In 1951, Oliver Brown, a black father from Topeka, Kansas, became fed up with the inequality of segregation after his 9-year-old daughter, Linda, was denied entry into Topeka’s all-white elementary schools and decided to file a class-action suit against the Board of Education of Topeka.

It was just 64 years ago this month that the face, and race, of America’s education system was forever changed by the unanimous Supreme Court decision overruling Plessy, effectively disallowing segregation in America’s public schools.

According to data from the National Center for Education Statistics via UCLA’s Civil Rights Project, the percentage of black students in the South who attended a school that was at least 50 percent white was 0 percent in 1954 (just before Brown v. Board of Education was enacted), 44 percent in 1989, and 23 percent in 2011.

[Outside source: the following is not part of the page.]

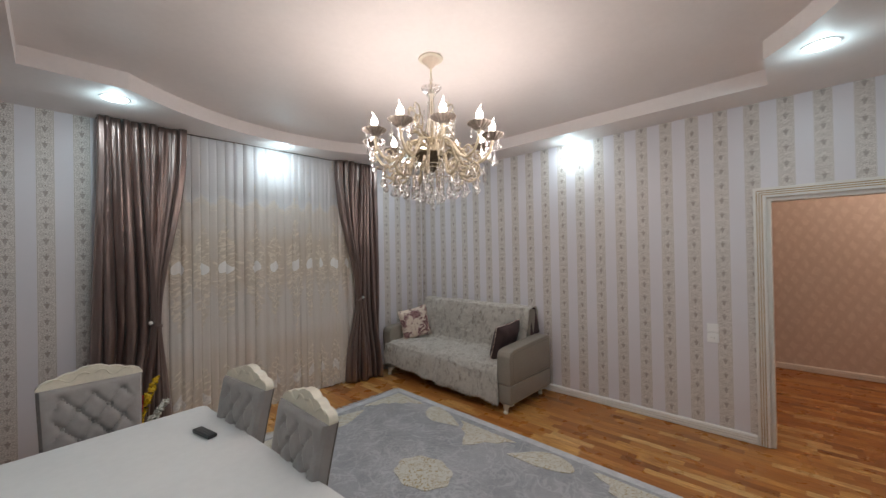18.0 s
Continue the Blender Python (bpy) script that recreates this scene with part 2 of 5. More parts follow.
def damask_paper(name):
    """Pearl-grey mottled wallpaper with slender taupe damask figures in half-drop rows."""
    g = Graph(name)
    pos = g.world()
    w = g.axes(pos)
    warp = g.math("MULTIPLY", g.math("SUBTRACT", g.noise(pos, 12.0, 2.0), 0.5), 0.035)
    u, v = g.math("ADD", w[0], warp), g.math("ADD", w[2], warp)

    def figure(pu, pv):
        p, q = g.fold(u, 0.53, pu), g.fold(v, 0.62, pv)
        d = g.math("ABSOLUTE", p)

        def blob(cx, cz, rx, rz):
            return g.step(g.ellipse(g.math("SUBTRACT", d, cx), g.math("SUBTRACT", q, cz), rx, rz), 1.0, 0.75)

        def loop(cx, cz, rx, rz, wide):
            e = g.ellipse(g.math("SUBTRACT", d, cx), g.math("SUBTRACT", q, cz), rx, rz)
            return g.step(g.math("ABSOLUTE", g.math("SUBTRACT", e, 0.9)), wide, wide * 0.5)

        dark = g.math("MAXIMUM", blob(0.0, 0.105, 0.017, 0.050), g.math("MAXIMUM", blob(0.0, -0.125, 0.013, 0.024), blob(0.0, -0.175, 0.010, 0.020)))
        curls = g.math("MAXIMUM", loop(0.036, 0.035, 0.034, 0.045, 0.26), g.math("MAXIMUM", loop(0.026, -0.050, 0.024, 0.040, 0.30), loop(0.0, 0.105, 0.032, 0.075, 0.12)))
        arms = g.math("MAXIMUM", g.math("MULTIPLY", loop(0.135, 0.030, 0.038, 0.070, 0.16), g.step(d, 0.15, 0.13)), g.math("MULTIPLY", loop(0.165, -0.075, 0.030, 0.042, 0.2), g.step(d, 0.14, 0.16)))
        link = g.math("MULTIPLY", loop(0.0, 0.115, 0.235, 0.245, 0.035), g.step(q, 0.02, -0.05))
        wash = g.math("MULTIPLY", g.step(g.math("ADD", g.math("DIVIDE", d, 0.125), g.math("DIVIDE", g.math("ABSOLUTE", q), 0.160)), 1.0, 0.75), 0.62)
        a = g.math("MAXIMUM", dark, g.math("MULTIPLY", g.math("MAXIMUM", curls, arms), 0.7))
        return g.math("MAXIMUM", a, g.math("MAXIMUM", wash, g.math("MULTIPLY", link, 0.5)))

    fig = g.math("MAXIMUM", figure(2.55, 1.735), figure(2.55 + 0.265, 1.735 + 0.31))
    crackle = g.step(g.noise(pos, 60.0, 4.0, 0.7), 0.34, 0.58)
    fig = g.math("MULTIPLY", fig, g.blend(crackle, 0.45, 1.0))
    cloud = g.step(g.noise(pos, 5.0, 4.0, 0.6, 0.5), 0.35, 0.65)
    fine = g.step(g.noise(g.scaled(pos, 0.55, 1, 1.15), 23.0, 3.0, 0.6, 0.4), 0.34, 0.66)
    dab = g.step(g.noise(g.scaled(pos, 0.50, 1, 0.9), 8.0, 3.0, 0.6, 0.9), 0.46, 0.58)
    swirl = g.step(g.noise(g.scaled(pos, 0.6, 1, 1.0), 12.5, 2.0, 0.5, 1.6), 0.52, 0.62)
    ground = g.mix(cloud, (0.63, 0.60, 0.59), (0.79, 0.765, 0.765))
    ground = g.mix(g.math("MULTIPLY", fine, 0.5), ground, (0.87, 0.85, 0.845))
    ground = g.mix(g.math("MULTIPLY", dab, g.blend(crackle, 0.24, 0.42)), ground, (0.47, 0.40, 0.335))
    ground = g.mix(g.math("MULTIPLY", swirl, 0.55), ground, (0.86, 0.835, 0.83))
    colour = g.mix(g.math("MULTIPLY", fig, 0.86), ground, (0.345, 0.27, 0.20))
    rough = g.blend(fine, 0.50, 0.25)
    h = g.math("ADD", g.math("MULTIPLY", fine, 0.5), g.math("ADD", g.math("MULTIPLY", fig, 0.6), g.math("MULTIPLY", swirl, 0.6)))
    return g.done(colour, rough, 0.08, g.bump(h, 0.45, 0.004))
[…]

U.S. Education Secretary Betsy DeVos, who was previously the chair of the pro-school-choice advocacy group, American Federation for Children, advocated for a “choice” system that, in her home state of Michigan often resulted in increasing school segregation as white students left for less diverse school districts, according to Bridge Magazine.

If we allow school zoning to erode diversity, we can easily find ourselves back in the old “separate but equal” days where a quality education was just out of reach for black students, negatively affecting their post-secondary education opportunities, future employment opportunities, and their overall quality of life.